_What the task requires_.
Restrict the output to the lines below starting at the one that contains "import random" and ending at the one that contains "ob = bpy.data.objects.new(name, data)", and restate them word for word, both ends included.

Stored data
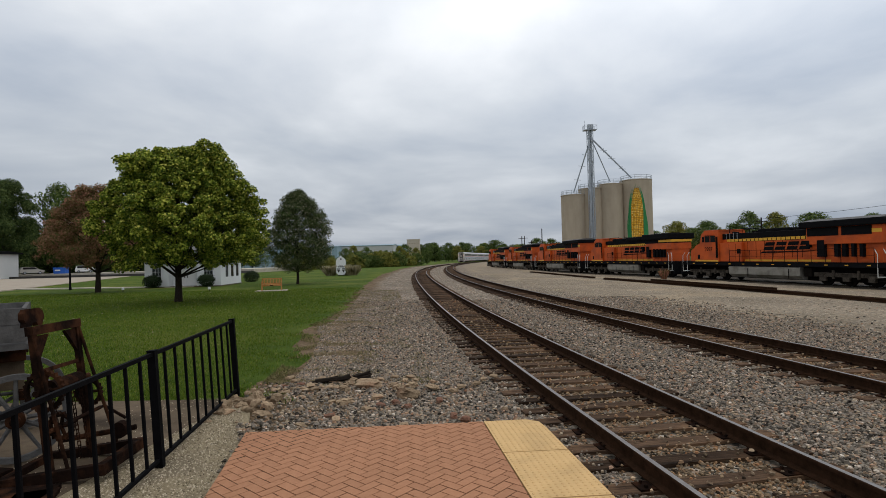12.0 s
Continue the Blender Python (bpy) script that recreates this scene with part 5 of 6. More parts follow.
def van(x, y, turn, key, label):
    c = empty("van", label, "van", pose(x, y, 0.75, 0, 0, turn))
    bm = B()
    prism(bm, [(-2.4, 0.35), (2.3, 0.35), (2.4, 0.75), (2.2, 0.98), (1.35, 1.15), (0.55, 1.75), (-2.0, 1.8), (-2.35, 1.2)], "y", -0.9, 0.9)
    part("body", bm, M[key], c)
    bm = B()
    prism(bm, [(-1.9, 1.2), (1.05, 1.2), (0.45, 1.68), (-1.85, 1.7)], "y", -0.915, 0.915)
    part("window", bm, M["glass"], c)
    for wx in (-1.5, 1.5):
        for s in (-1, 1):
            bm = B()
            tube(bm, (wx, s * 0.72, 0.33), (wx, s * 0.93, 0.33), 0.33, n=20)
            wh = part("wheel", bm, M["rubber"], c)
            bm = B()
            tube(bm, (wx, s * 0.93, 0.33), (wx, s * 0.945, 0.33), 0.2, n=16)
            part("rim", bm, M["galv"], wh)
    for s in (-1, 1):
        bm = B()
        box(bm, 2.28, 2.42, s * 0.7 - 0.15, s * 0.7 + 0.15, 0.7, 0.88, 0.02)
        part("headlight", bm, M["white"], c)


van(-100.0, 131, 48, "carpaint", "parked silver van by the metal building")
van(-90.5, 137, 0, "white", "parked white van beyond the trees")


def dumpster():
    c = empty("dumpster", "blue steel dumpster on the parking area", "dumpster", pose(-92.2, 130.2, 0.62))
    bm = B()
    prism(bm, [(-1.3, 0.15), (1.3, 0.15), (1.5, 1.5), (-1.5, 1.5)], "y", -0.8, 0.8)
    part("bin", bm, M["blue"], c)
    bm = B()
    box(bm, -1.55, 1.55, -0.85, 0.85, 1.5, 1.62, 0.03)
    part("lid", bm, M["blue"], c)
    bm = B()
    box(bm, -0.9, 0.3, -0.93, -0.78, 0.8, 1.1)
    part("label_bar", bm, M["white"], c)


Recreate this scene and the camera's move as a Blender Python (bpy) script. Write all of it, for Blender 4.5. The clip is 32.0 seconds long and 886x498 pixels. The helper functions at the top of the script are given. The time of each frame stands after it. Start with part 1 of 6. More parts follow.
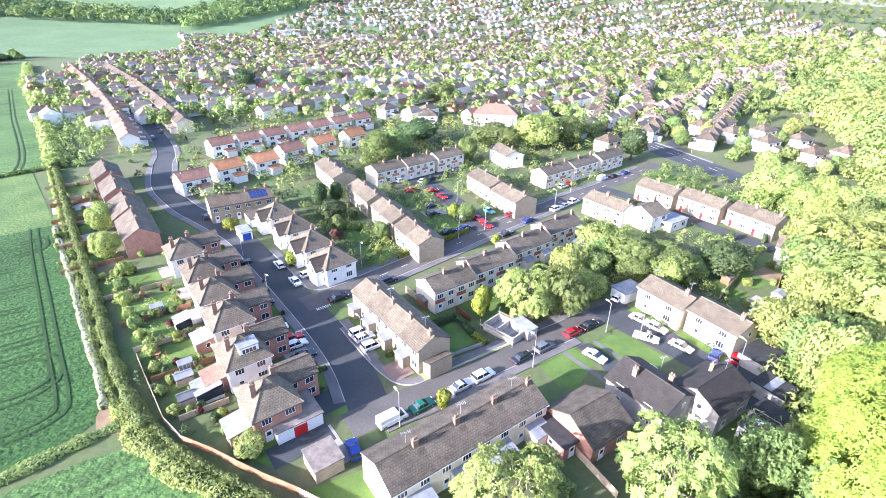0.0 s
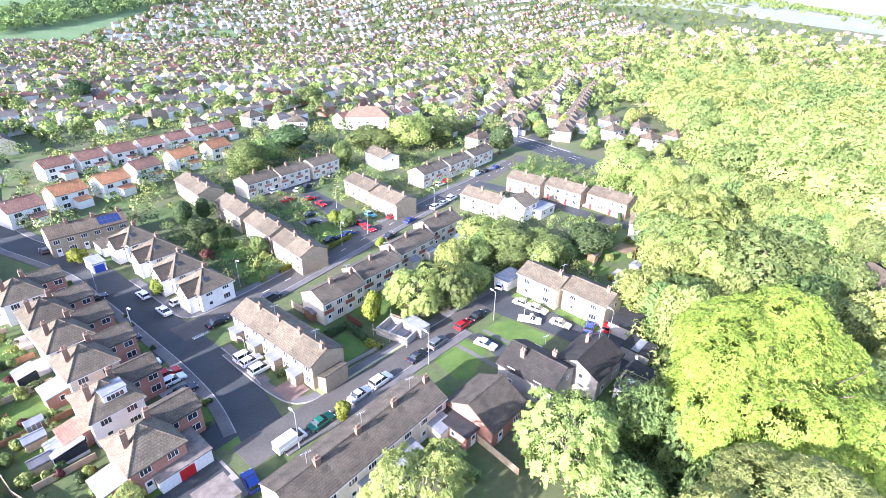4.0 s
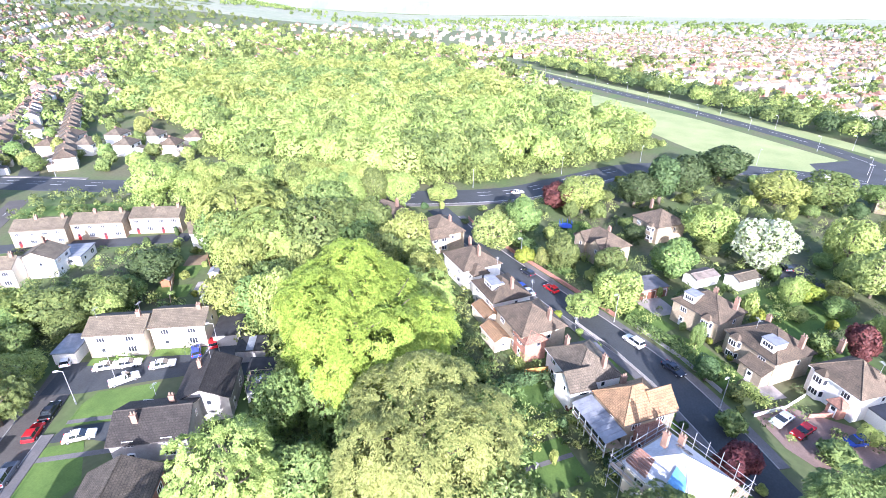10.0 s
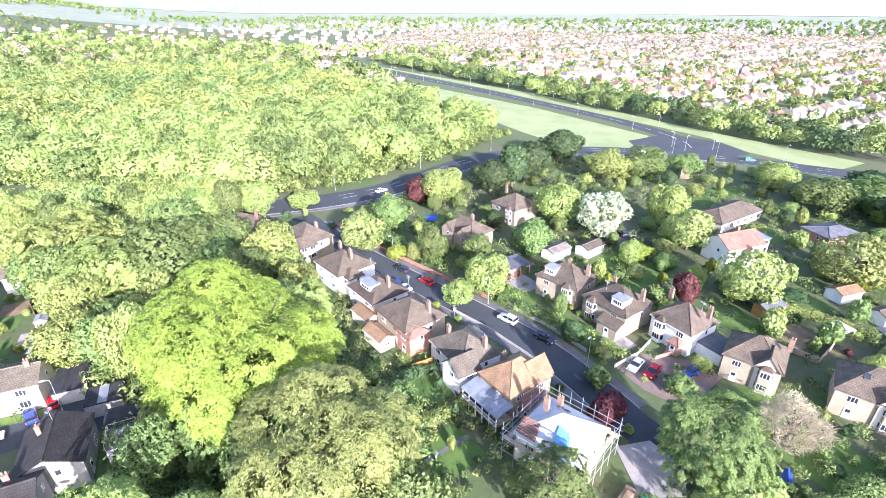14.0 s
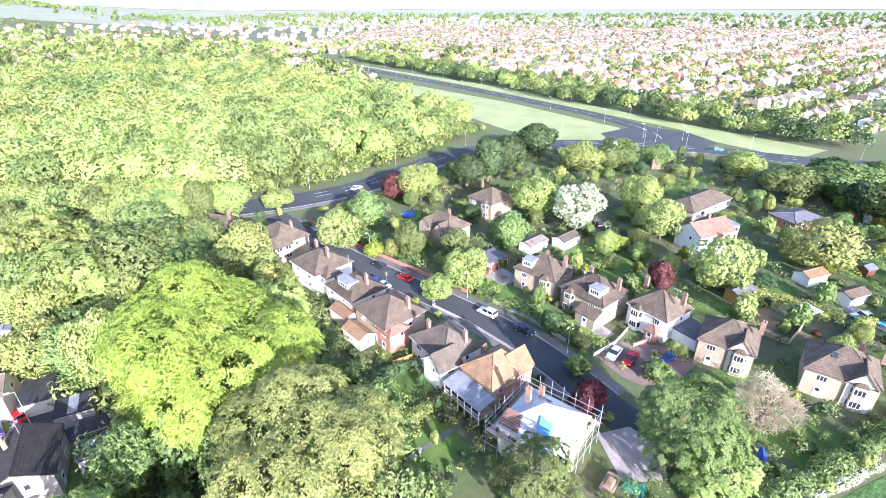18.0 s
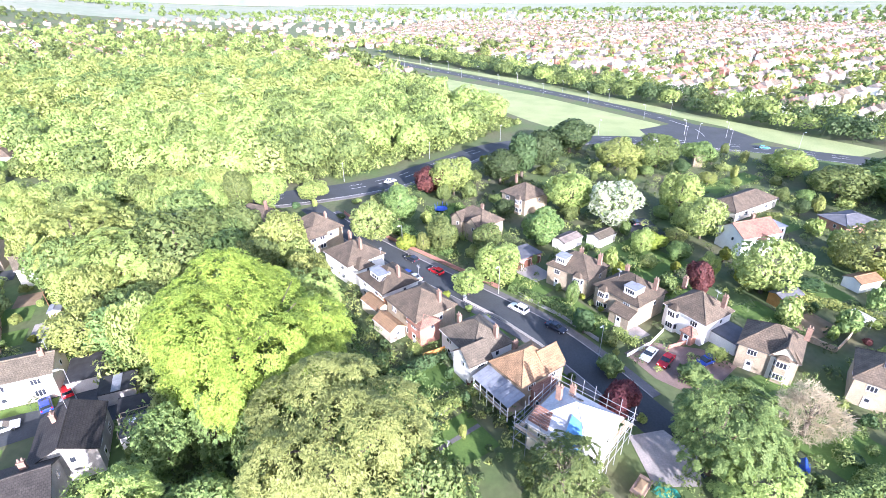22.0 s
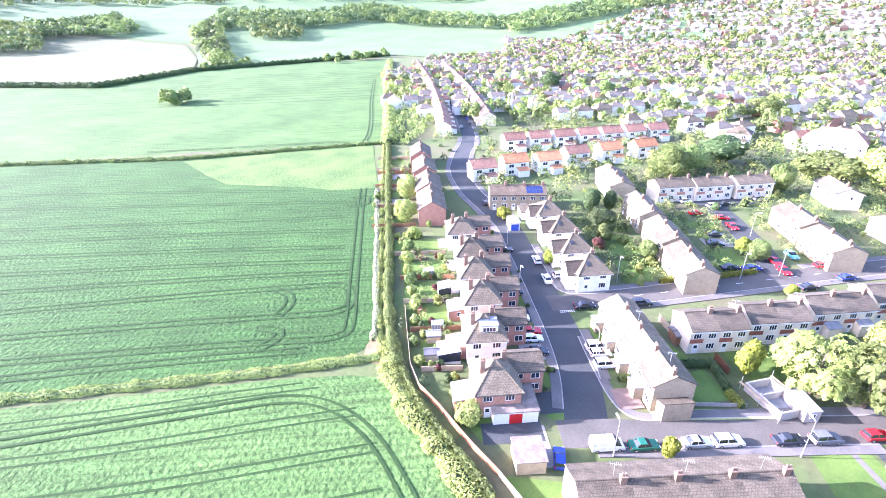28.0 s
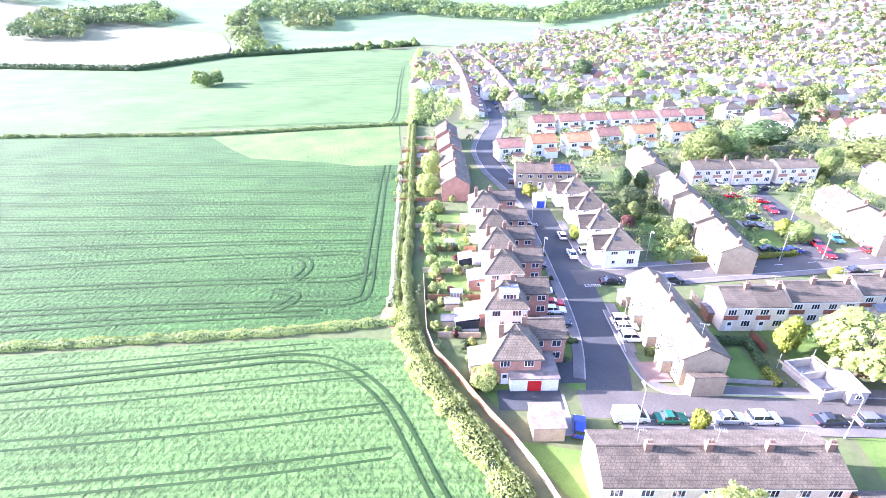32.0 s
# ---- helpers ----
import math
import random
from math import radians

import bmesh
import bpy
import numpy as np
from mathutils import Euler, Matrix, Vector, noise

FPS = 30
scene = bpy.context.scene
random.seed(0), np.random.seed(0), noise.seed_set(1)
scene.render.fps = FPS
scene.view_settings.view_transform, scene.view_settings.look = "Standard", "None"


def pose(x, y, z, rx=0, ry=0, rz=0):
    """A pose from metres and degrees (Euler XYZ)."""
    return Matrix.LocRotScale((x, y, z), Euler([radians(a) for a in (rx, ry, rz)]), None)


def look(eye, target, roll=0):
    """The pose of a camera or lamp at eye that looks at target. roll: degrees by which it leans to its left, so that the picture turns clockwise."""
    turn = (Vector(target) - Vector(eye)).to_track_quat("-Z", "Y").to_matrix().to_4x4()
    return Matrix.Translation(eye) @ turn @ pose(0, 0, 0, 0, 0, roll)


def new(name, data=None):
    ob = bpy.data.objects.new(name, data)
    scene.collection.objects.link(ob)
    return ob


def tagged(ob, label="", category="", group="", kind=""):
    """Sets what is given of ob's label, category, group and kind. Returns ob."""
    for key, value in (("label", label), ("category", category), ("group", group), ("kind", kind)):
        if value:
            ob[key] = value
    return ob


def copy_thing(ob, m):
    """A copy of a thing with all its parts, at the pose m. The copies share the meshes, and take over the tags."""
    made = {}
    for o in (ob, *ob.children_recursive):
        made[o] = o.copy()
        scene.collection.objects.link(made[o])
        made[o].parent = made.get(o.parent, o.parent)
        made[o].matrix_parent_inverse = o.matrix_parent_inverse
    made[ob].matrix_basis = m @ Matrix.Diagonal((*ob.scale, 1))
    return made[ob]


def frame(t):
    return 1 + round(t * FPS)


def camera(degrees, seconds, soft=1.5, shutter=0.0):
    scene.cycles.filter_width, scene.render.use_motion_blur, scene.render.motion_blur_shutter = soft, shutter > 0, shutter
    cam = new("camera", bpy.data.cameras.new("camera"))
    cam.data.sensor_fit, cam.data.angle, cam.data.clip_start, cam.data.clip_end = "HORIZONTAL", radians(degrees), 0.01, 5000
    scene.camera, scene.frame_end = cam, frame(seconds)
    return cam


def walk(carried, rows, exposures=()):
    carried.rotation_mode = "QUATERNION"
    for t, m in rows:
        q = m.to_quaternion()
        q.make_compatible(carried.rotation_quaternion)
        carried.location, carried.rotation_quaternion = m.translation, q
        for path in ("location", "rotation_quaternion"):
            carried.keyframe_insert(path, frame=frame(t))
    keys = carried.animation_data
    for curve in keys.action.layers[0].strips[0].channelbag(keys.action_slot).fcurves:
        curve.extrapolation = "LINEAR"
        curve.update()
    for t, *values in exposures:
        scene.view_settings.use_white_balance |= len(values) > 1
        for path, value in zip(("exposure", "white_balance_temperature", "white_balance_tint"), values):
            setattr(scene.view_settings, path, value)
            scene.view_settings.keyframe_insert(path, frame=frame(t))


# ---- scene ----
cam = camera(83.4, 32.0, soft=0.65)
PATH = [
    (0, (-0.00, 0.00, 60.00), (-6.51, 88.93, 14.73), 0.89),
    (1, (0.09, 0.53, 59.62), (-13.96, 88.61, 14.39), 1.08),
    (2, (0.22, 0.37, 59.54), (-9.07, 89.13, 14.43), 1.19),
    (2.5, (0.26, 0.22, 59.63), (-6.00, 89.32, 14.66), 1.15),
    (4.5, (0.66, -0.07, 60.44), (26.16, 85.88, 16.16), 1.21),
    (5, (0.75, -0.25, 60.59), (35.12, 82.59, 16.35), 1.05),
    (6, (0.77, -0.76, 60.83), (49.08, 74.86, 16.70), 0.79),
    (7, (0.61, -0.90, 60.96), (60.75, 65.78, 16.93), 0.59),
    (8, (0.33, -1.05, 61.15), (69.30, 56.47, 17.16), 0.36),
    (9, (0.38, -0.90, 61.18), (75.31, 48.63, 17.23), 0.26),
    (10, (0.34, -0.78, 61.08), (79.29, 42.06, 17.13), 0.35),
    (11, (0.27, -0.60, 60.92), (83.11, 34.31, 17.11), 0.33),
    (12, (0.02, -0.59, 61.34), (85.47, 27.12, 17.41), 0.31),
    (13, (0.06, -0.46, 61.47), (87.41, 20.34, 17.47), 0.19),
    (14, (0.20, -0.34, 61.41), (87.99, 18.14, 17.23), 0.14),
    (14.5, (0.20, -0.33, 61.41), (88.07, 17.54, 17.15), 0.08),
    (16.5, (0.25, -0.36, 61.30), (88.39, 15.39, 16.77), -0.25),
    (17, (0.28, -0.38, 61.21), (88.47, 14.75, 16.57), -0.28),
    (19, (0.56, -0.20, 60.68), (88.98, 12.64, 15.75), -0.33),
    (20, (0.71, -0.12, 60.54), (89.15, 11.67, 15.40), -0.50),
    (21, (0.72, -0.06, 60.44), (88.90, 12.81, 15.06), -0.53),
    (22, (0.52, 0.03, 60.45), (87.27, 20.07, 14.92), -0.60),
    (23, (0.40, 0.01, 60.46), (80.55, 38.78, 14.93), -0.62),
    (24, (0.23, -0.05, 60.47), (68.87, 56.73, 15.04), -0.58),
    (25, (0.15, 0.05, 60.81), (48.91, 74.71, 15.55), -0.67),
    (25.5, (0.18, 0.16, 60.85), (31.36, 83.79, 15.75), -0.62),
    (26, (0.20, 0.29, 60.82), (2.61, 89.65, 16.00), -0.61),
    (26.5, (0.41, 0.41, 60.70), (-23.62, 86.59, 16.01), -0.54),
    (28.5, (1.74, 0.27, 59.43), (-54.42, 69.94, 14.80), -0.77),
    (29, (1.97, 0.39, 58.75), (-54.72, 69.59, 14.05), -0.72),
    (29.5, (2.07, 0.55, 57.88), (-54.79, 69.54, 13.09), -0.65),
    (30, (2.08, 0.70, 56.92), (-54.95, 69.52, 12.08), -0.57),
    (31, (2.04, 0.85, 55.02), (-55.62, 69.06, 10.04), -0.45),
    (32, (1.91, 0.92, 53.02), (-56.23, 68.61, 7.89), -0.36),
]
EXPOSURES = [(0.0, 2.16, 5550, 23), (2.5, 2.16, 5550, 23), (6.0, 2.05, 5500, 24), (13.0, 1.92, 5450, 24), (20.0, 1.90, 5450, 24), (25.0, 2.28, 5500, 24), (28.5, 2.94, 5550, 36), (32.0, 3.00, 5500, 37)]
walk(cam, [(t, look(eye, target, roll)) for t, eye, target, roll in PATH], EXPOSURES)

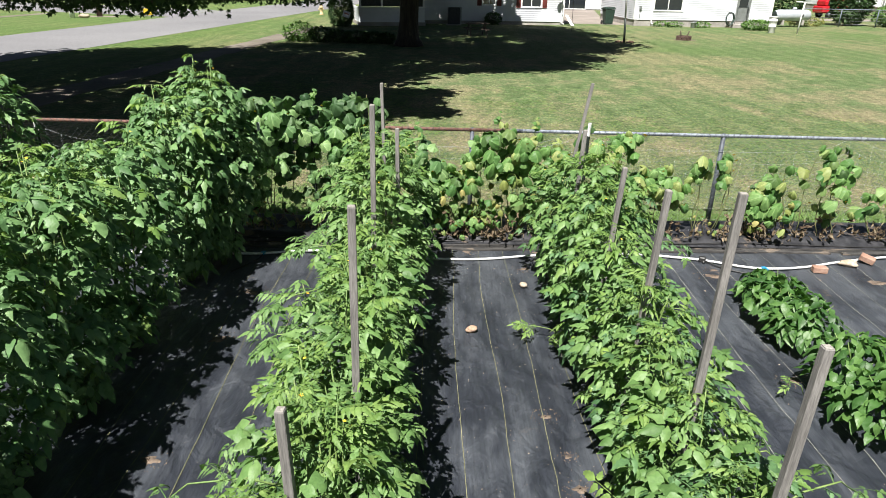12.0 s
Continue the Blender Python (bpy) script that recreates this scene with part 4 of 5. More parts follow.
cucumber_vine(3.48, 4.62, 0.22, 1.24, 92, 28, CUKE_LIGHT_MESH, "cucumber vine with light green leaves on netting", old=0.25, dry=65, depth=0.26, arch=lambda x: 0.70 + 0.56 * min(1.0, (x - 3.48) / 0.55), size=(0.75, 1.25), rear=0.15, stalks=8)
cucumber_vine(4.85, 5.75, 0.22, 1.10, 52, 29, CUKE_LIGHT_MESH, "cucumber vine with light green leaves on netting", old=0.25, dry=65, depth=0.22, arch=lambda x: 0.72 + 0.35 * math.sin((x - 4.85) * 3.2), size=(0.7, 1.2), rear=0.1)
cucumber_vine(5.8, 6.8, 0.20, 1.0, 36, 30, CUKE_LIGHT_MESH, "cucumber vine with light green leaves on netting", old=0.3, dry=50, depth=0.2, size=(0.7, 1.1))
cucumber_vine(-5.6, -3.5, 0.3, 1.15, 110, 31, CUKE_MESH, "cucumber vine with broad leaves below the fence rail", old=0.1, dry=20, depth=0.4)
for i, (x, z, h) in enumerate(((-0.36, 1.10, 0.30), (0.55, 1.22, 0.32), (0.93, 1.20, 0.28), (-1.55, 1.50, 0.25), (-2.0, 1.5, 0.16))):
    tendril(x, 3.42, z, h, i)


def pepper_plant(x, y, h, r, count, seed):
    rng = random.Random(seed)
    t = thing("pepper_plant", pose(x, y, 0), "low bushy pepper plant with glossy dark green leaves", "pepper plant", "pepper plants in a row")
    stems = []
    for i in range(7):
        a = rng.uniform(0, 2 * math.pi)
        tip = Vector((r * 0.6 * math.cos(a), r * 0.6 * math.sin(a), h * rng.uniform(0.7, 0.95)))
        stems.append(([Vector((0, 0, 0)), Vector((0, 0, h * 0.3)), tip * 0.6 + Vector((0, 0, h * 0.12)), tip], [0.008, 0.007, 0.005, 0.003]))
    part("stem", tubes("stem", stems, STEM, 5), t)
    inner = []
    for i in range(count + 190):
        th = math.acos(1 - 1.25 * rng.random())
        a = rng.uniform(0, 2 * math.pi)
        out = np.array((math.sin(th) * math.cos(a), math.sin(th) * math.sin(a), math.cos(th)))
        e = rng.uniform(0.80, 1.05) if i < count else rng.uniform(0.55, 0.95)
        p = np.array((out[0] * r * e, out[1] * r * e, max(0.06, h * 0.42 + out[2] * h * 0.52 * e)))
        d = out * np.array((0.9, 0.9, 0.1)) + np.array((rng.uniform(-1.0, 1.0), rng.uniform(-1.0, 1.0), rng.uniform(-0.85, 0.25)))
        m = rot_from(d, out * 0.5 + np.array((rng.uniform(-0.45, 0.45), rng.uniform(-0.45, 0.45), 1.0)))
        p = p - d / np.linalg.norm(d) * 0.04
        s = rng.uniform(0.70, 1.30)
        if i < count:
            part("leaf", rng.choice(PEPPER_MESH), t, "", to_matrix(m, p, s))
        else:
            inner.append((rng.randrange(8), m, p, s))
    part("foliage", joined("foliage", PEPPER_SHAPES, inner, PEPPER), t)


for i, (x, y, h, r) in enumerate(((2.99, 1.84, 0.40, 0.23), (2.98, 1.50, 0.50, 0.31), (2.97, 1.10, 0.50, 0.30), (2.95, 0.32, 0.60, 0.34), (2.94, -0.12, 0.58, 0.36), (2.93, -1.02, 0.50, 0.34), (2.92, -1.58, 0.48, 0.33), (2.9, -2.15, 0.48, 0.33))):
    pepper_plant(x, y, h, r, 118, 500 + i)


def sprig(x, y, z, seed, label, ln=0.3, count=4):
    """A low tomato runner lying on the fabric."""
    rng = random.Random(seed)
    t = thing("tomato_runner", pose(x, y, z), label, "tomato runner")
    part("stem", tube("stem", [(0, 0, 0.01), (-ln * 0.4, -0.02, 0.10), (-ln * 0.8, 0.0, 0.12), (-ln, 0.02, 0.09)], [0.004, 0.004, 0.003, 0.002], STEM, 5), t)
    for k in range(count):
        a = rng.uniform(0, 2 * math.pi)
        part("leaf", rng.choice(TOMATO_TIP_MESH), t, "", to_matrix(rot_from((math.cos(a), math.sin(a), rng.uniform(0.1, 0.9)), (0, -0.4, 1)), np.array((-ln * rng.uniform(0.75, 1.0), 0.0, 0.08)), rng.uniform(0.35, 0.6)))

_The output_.
import random
from math import radians

import bmesh
import bpy
import numpy as np
from mathutils import Euler, Matrix, Vector, noise

FPS = 30
scene = bpy.context.scene
random.seed(0), np.random.seed(0), noise.seed_set(1)
scene.render.fps = FPS
scene.view_settings.view_transform, scene.view_settings.look = "Standard", "None"


def pose(x, y, z, rx=0, ry=0, rz=0):
    """A pose from metres and degrees (Euler XYZ)."""
    return Matrix.LocRotScale((x, y, z), Euler([radians(a) for a in (rx, ry, rz)]), None)


def look(eye, target, roll=0):
    """The pose of a camera or lamp at eye that looks at target. roll: degrees by which it leans to its left, so that the picture turns clockwise."""
    turn = (Vector(target) - Vector(eye)).to_track_quat("-Z", "Y").to_matrix().to_4x4()
    return Matrix.Translation(eye) @ turn @ pose(0, 0, 0, 0, 0, roll)


def new(name, data=None):
    ob = bpy.data.objects.new(name, data)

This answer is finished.